Mark Murphy, Director: Netflix Success with South Korean TV Series

Mark Murphy, Solar Productions company director, has worked on a variety of critically acclaimed movie and TV productions, including The Comedian’s Guide to Survival and For Love or Money. Mark Murphy, director, writer and producer, also worked on Casanova’s Love Letters, a six-part TV drama series staring Patrick Bergin and Armand Assante.

This article will look at the astronomical popularity of South Korean dramas among Western audiences and why the partnership between Netflix and Korean filmmakers is likely to thrive for years to come.

For the South Korean entertainment industry, 2020 and 2021 were magical years, with South Korean productions seeing huge success abroad via streaming platforms like Netflix. With the COVID-19 pandemic restricting people’s movements and confining many to their homes, consumers turned to streaming platforms to keep them entertained, whiling away the hours by binge-watching TV series and films online. While the virus had a devastating impact on many industries globally, for Netflix and South Korean content makers it created new opportunities.

Prior to the arrival of COVID-19, most viewers limited themselves to watching one or two episodes per day. However, with consumers spending days and weeks confined in their homes, many found themselves watching one or two series per day. At the height of the pandemic, Korean movies and dramas started appearing everywhere, breaking record after record. But precisely why did dramas like Hellbound and Squid Game create such a buzz so quickly?

Netflix was launched in Korea in 2016. However, it was not until June 2018 that the platform launched Mr Sunshine, a 24-episode historical drama and its first-ever original Korean content.

In reality, the Korean entertainment industry has a long history of creating high-quality productions. Nevertheless, Mr Sunshine rocked the entertainment industry with its stunning cinematography, changing the landscape of Korean film and television production.

Subsequently, Netflix became Korea’s leading streaming platform, attracting an astounding 4.1 million paid subscribers across the country by 2020, representing a 108% increase on the previous year. This sudden surge in Korean audiences led to Netflix developing an aggressive marketing strategy, with the company leaning heavily towards creating as much original Korean content as possible. In 2021, 15 original Korean movies and television series were produced, with at least 25 scheduled for release the following year.

Western interest in Korean film and television making predates the pandemic. In 2017, Netflix invested $50 million dollars in the film Okja, which was produced by the Bong Joon-ho, an Oscar-winning director.
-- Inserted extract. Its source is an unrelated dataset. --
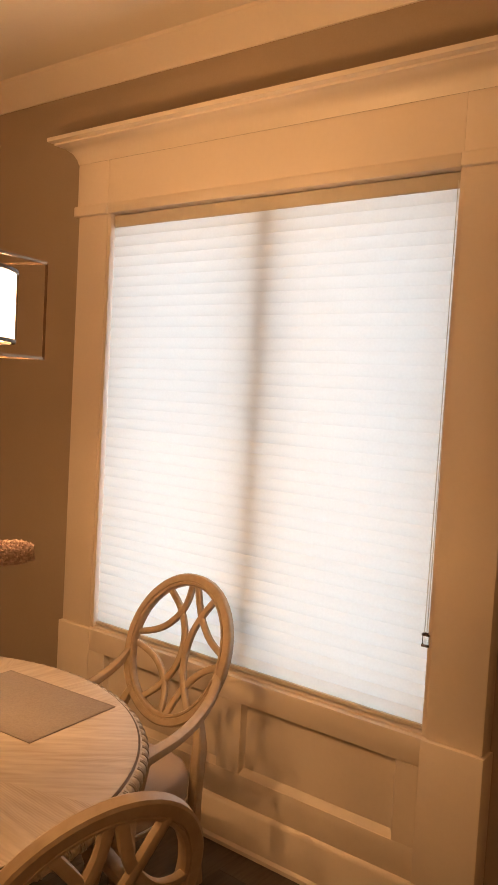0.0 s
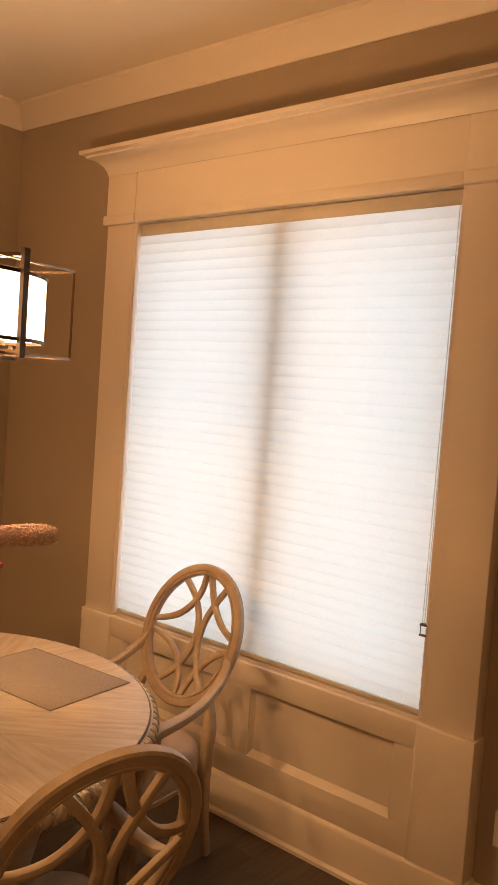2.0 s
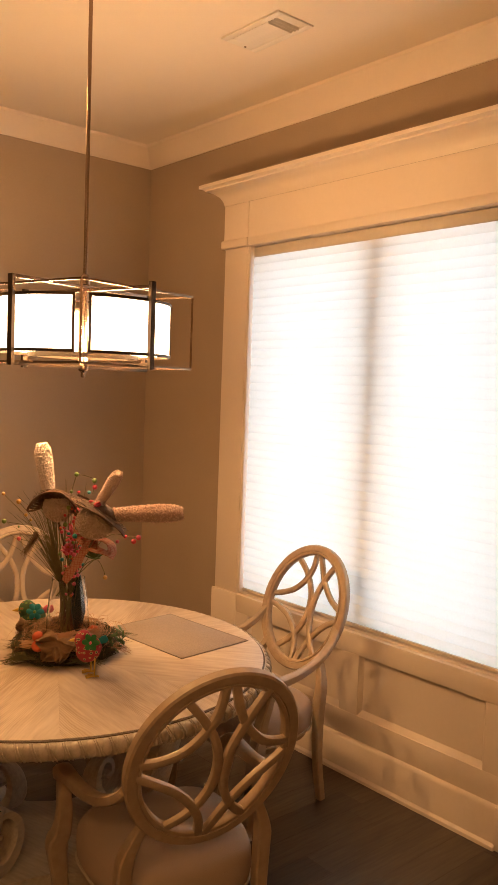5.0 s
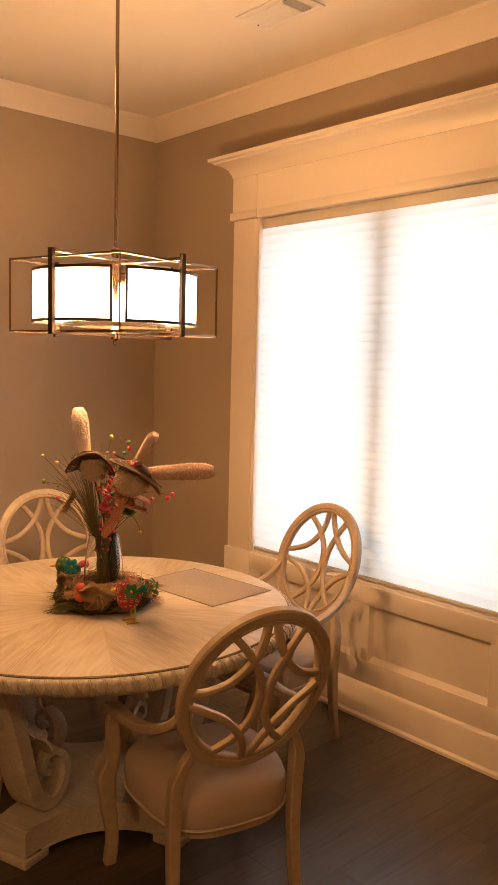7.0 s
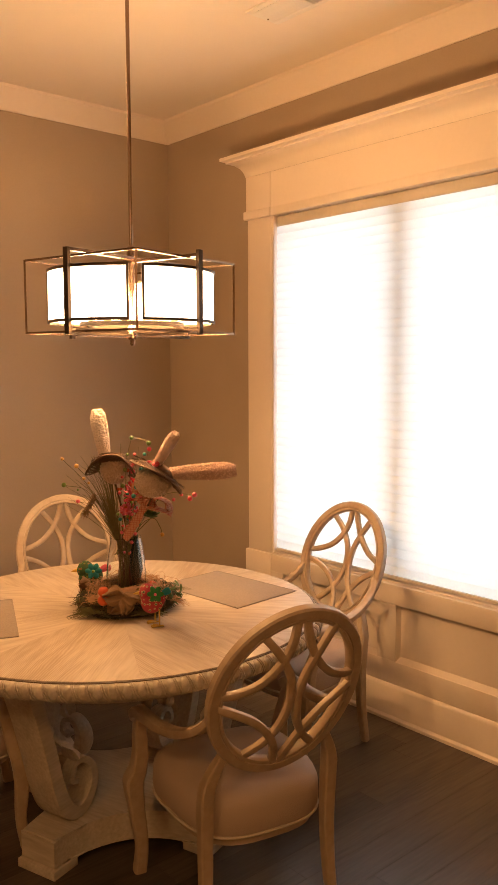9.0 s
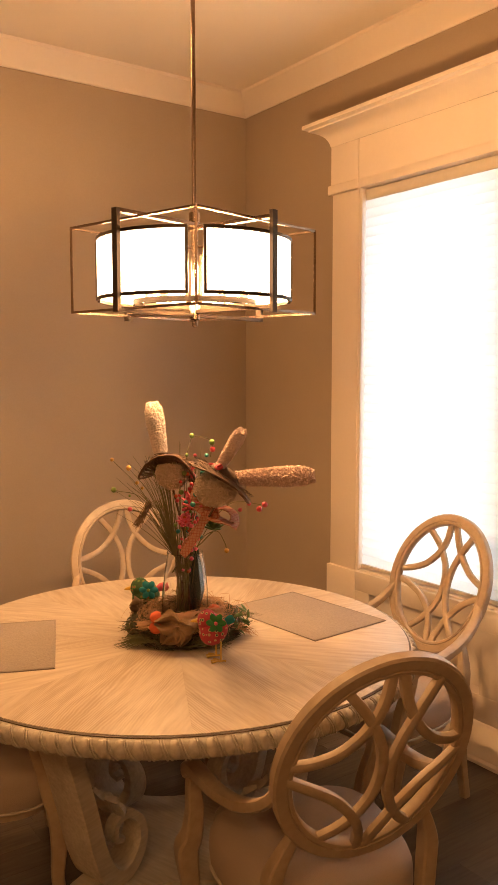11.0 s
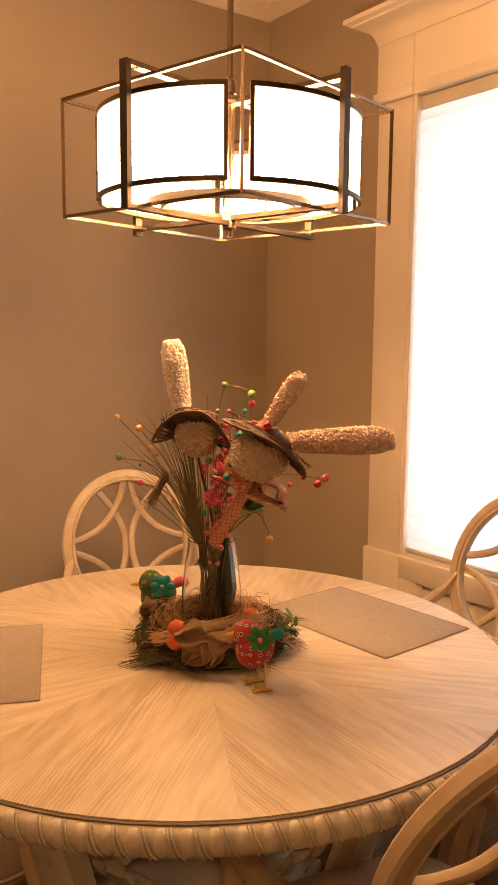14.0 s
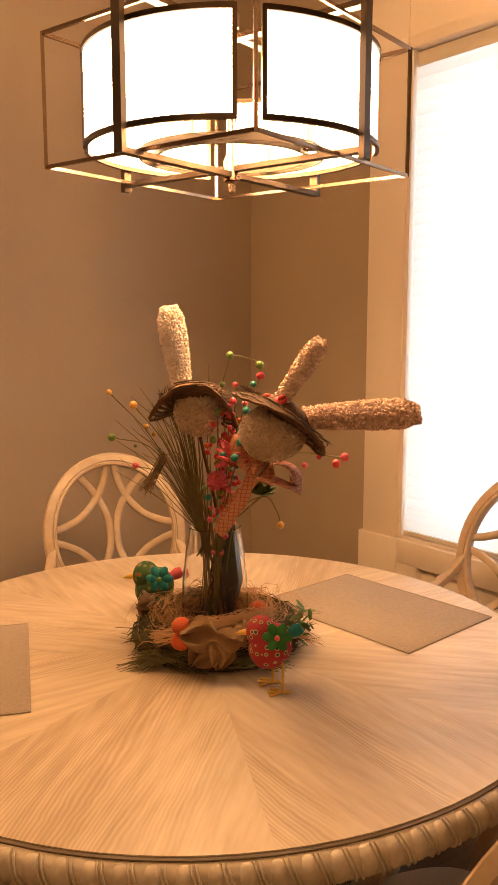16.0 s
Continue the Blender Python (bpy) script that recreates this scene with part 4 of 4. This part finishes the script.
ribbon("tail", [KN + Vector((0.004, -0.004, 0.01)), (-1.588, 0.925, 1.11), (-1.603, 0.905, 1.065), (-1.626, 0.885, 1.022)], 0.024, PLAID, bow, KN, wave=0.14, up=Vector((0.55, -0.83, 0.1)))
ribbon("tail", [KN, (-1.598, 0.925, 1.105), (-1.612, 0.91, 1.075), (-1.634, 0.896, 1.035)], 0.026, PLAID, bow, KN, wave=0.16, up=Vector((0.95, -0.2, 0.2)))
ribbon("loop", [KN, (-1.57, 0.975, 1.162), (-1.538, 1.0, 1.148), (-1.532, 0.998, 1.118), (-1.56, 0.975, 1.124), KN - Vector((0, 0, 0.006))], 0.058, PLAID, bow, KN, up=Vector((0.6, 0.5, 0.7)))
ribbon("loop", [KN, (-1.60, 0.925, 1.17), (-1.605, 0.922, 1.20), (-1.59, 0.935, 1.205), (-1.58, 0.945, 1.175), KN], 0.036, PLAID, bow, KN, up=Vector((0.7, -0.4, 0.6)))
ball(bm := bmesh.new(), (0.003, -0.003, 0), 0.013, 10, 8, (1, 1, 1.2))
part("knot", bm, PLAID, bow)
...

Netflix also spent $25 million on the 2020 apocalyptic series Sweet Home, as well as $17 million on Kingdom, a hit zombie drama. Kingdom and Sweet Home proved a huge success in Europe and the United States, with the two series creating a whole new universe of Korean monsters, zombies and dark fantasies that were unlike anything Westerners had ever seen before.

In April 2023, following a meeting with the South Korean President Yoon Suk Yeol, Netflix announced that it would be investing a staggering $2.5 billion in the creation of Korean films, series and unscripted shows over the course of four years. This amounts to approximately double the amount the platform had invested in Korean dramas since 2016. In a statement, Ted Sarandos, co-CEO of Netflix, highlighted Netflix’s confidence in the Korean creative industry and its ability to tell great stories, reflecting that Korean entertainment was ‘now at the heart of the global cultural zeitgeist.’
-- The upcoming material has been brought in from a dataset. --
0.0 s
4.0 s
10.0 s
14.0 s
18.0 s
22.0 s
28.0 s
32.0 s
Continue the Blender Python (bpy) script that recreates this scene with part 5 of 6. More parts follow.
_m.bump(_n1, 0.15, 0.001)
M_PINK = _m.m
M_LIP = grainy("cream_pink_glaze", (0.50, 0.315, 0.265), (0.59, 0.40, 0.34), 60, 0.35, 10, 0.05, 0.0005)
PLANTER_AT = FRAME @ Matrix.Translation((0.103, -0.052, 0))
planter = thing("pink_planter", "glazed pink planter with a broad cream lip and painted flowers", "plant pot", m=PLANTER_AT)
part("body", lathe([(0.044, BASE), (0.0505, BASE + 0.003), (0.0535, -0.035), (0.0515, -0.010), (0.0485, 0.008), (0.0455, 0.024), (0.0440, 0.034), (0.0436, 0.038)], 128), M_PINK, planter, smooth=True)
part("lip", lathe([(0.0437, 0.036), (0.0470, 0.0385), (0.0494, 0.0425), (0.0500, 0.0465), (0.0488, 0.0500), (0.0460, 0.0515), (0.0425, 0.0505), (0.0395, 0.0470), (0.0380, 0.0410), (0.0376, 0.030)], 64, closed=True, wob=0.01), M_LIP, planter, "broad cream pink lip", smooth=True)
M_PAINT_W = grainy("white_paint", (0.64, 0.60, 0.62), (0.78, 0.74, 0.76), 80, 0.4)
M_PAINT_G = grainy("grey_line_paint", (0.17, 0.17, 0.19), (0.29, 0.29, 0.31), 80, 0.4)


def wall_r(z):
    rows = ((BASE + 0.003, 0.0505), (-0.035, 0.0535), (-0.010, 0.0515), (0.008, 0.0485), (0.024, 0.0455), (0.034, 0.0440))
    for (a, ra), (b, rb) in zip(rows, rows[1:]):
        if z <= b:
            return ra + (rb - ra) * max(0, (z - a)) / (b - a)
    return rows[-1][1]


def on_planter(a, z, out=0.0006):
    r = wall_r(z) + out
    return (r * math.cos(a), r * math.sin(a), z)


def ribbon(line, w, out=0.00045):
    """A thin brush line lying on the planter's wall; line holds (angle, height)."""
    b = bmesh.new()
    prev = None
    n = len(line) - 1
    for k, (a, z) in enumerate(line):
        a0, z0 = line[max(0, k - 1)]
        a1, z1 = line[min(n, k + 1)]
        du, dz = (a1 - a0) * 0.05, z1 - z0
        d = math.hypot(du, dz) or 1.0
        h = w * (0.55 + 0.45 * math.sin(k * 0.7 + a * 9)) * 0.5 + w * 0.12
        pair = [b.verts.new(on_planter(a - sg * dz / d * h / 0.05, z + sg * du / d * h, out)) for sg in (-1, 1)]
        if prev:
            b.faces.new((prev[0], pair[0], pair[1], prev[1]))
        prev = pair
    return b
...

Eastern entertainment has become incredibly popular with Western audiences, in no small part driving Netflix’s staggering increase in profits, which rose from $5.2 billion in the third quarter of 2019 to $6.4 billion by quarter three of 2020 according to data from Statista. Of all the content available on Netflix, it is hard to find a genre that had a better year than Korean drama in 2020 – but what exactly makes Korean productions so popular among Western audiences?

Experts point to high-quality production as an underlying factor, with the vast majority of South Korean dramas streamed via Netflix benefiting from high production value, making them extremely watchable and providing quality assurance to viewers.

From filmmaking to set and costume design, Korean television and movie productions have benefited from a huge amount of investment, enabling filmmakers to focus on the finest details and making productions a spectacle to enjoy. Take for example Kingdom and its high-resolution, show-motion cameras; detailed sets and historically-accurate costumes; and hundreds of extras in terrifying makeup. Combined, these are cognisant of a Hollywood blockbuster rather than a streamed original series.

In addition, editing and music is also consistent across different Korean series, which is astonishing consider the vast number of different studios involved in production. This notion of high-quality production extends across virtually all Korean Netflix content, with countless titles boasting incredible filmmaking and visuals – presenting a feast of visuals and storytelling that experts predict will entertain viewers for years to come.